— START GIVEN MATERIAL —

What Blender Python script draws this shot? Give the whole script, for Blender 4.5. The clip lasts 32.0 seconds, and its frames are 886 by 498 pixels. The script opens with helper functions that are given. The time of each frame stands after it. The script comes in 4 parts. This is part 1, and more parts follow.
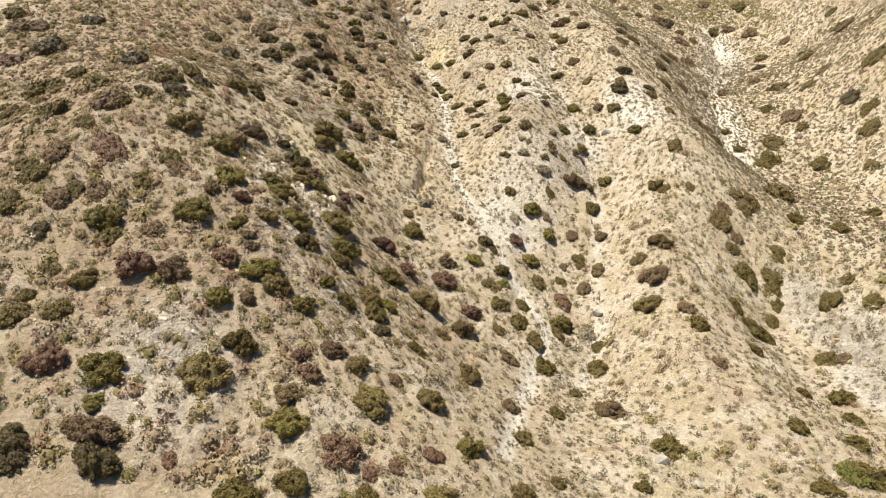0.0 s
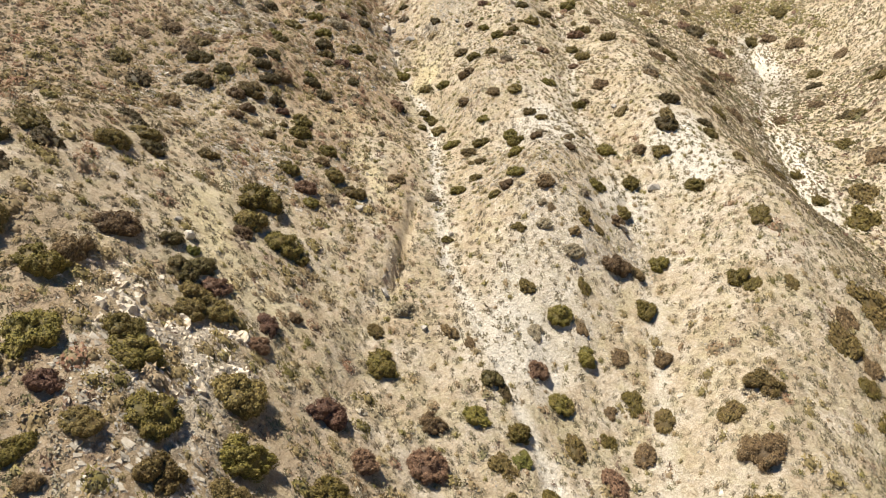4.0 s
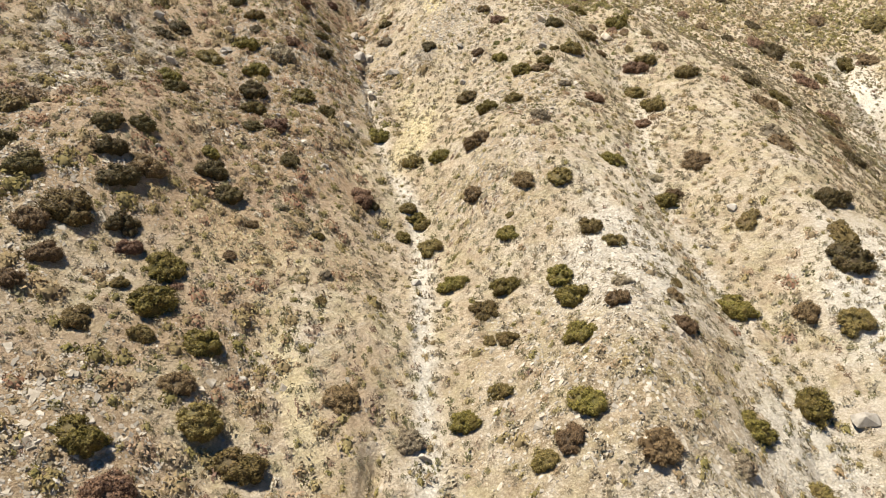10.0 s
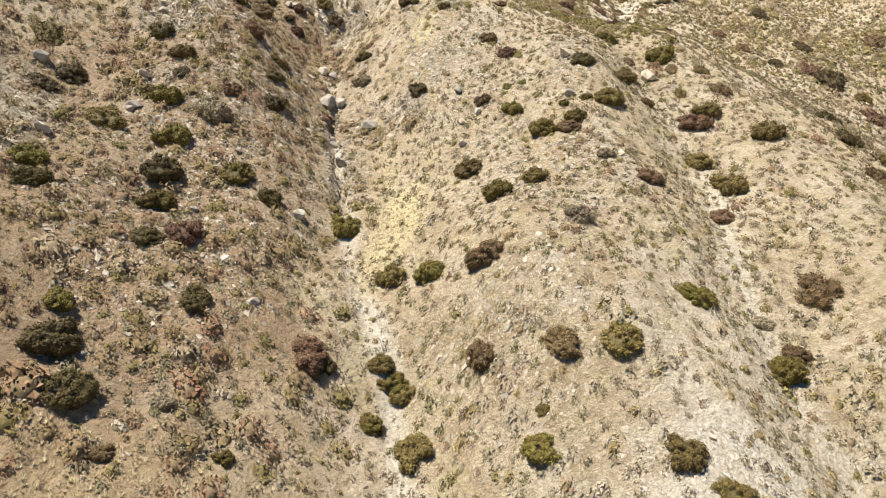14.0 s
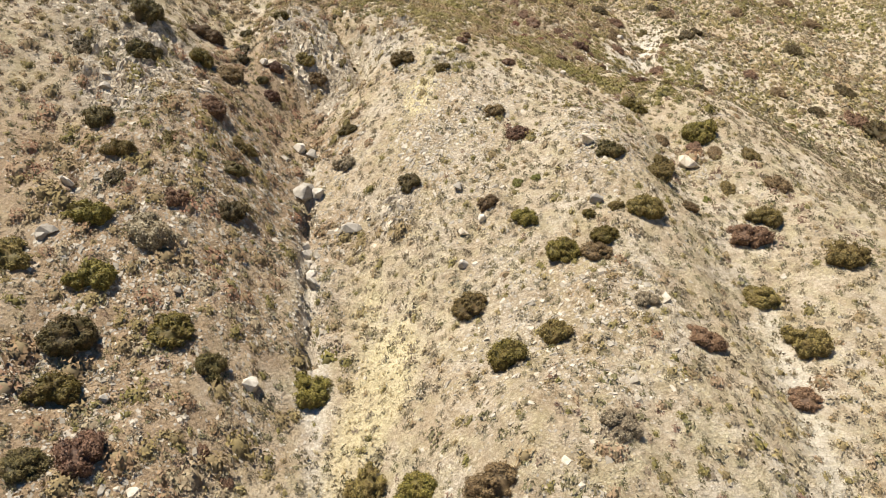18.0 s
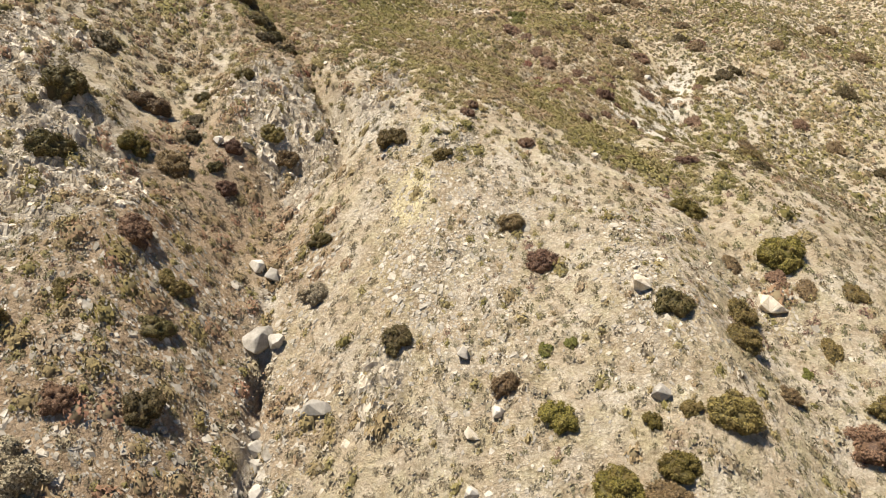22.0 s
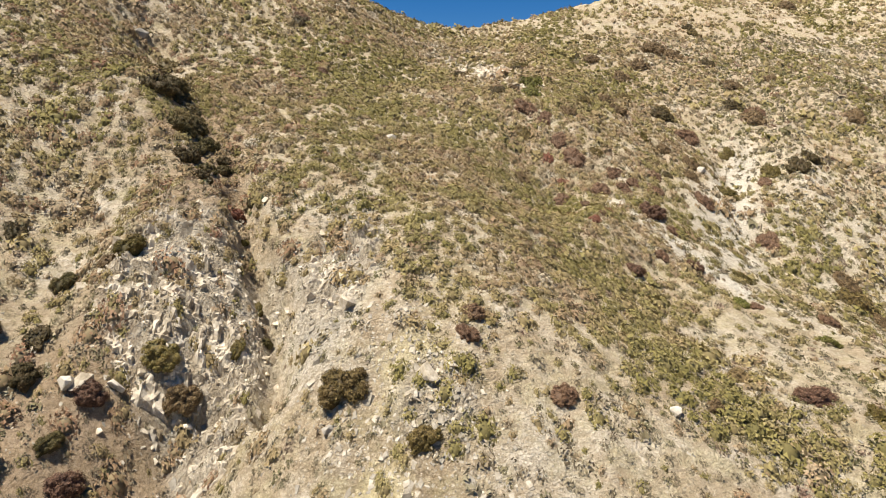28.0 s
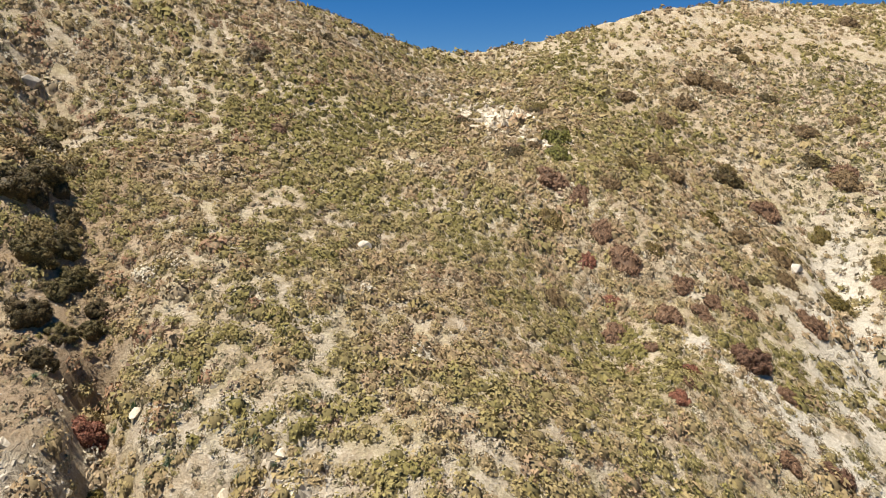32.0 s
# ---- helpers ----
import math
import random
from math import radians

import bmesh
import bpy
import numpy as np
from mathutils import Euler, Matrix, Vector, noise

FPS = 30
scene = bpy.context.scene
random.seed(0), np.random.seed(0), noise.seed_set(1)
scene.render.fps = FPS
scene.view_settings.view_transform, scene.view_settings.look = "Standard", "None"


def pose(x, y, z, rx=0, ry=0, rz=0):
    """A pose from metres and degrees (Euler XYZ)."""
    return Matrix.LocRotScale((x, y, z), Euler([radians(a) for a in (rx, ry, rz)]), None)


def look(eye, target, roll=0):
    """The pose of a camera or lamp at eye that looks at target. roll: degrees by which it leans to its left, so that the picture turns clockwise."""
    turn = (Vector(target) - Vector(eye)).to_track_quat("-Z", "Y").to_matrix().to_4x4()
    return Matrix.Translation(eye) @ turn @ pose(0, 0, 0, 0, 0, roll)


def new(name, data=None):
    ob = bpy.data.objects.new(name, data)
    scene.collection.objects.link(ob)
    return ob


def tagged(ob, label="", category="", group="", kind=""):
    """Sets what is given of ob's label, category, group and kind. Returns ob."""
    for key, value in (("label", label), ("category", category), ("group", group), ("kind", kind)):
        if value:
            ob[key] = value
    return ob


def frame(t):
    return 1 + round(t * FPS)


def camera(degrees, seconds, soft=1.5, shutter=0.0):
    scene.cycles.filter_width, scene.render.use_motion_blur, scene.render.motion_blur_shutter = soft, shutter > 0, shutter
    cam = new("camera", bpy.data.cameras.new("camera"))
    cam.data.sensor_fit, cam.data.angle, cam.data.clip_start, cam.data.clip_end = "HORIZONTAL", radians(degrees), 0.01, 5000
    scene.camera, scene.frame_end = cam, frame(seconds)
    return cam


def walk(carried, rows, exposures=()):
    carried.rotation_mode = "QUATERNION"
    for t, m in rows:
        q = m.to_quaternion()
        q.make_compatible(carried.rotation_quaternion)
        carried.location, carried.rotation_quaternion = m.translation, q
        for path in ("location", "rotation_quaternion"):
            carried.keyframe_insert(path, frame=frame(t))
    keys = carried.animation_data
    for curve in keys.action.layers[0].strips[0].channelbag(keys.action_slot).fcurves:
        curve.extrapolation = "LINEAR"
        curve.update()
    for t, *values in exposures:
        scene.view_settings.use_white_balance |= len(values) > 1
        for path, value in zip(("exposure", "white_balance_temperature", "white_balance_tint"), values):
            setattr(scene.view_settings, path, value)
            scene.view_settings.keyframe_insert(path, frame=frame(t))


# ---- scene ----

— END GIVEN MATERIAL —

Without including any pictures, print all of the material exactly as given.

▶ _EXPECTED ANSWER_
What Blender Python script draws this shot? Give the whole script, for Blender 4.5. The clip lasts 32.0 seconds, and its frames are 886 by 498 pixels. The script opens with helper functions that are given. The time of each frame stands after it. The script comes in 4 parts. This is part 1, and more parts follow.
0.0 s
4.0 s
10.0 s
14.0 s
18.0 s
22.0 s
28.0 s
32.0 s
# ---- helpers ----
import math
import random
from math import radians

import bmesh
import bpy
import numpy as np
from mathutils import Euler, Matrix, Vector, noise

FPS = 30
scene = bpy.context.scene
random.seed(0), np.random.seed(0), noise.seed_set(1)
scene.render.fps = FPS
scene.view_settings.view_transform, scene.view_settings.look = "Standard", "None"


def pose(x, y, z, rx=0, ry=0, rz=0):
    """A pose from metres and degrees (Euler XYZ)."""
    return Matrix.LocRotScale((x, y, z), Euler([radians(a) for a in (rx, ry, rz)]), None)


def look(eye, target, roll=0):
    """The pose of a camera or lamp at eye that looks at target. roll: degrees by which it leans to its left, so that the picture turns clockwise."""
    turn = (Vector(target) - Vector(eye)).to_track_quat("-Z", "Y").to_matrix().to_4x4()
    return Matrix.Translation(eye) @ turn @ pose(0, 0, 0, 0, 0, roll)


def new(name, data=None):
    ob = bpy.data.objects.new(name, data)
    scene.collection.objects.link(ob)
    return ob


def tagged(ob, label="", category="", group="", kind=""):
    """Sets what is given of ob's label, category, group and kind. Returns ob."""
    for key, value in (("label", label), ("category", category), ("group", group), ("kind", kind)):
        if value:
            ob[key] = value
    return ob


def frame(t):
    return 1 + round(t * FPS)


def camera(degrees, seconds, soft=1.5, shutter=0.0):
    scene.cycles.filter_width, scene.render.use_motion_blur, scene.render.motion_blur_shutter = soft, shutter > 0, shutter
    cam = new("camera", bpy.data.cameras.new("camera"))
    cam.data.sensor_fit, cam.data.angle, cam.data.clip_start, cam.data.clip_end = "HORIZONTAL", radians(degrees), 0.01, 5000
    scene.camera, scene.frame_end = cam, frame(seconds)
    return cam


def walk(carried, rows, exposures=()):
    carried.rotation_mode = "QUATERNION"
    for t, m in rows:
        q = m.to_quaternion()
        q.make_compatible(carried.rotation_quaternion)
        carried.location, carried.rotation_quaternion = m.translation, q
        for path in ("location", "rotation_quaternion"):
            carried.keyframe_insert(path, frame=frame(t))
    keys = carried.animation_data
    for curve in keys.action.layers[0].strips[0].channelbag(keys.action_slot).fcurves:
        curve.extrapolation = "LINEAR"
        curve.update()
    for t, *values in exposures:
        scene.view_settings.use_white_balance |= len(values) > 1
        for path, value in zip(("exposure", "white_balance_temperature", "white_balance_tint"), values):
            setattr(scene.view_settings, path, value)
            scene.view_settings.keyframe_insert(path, frame=frame(t))


# ---- scene ----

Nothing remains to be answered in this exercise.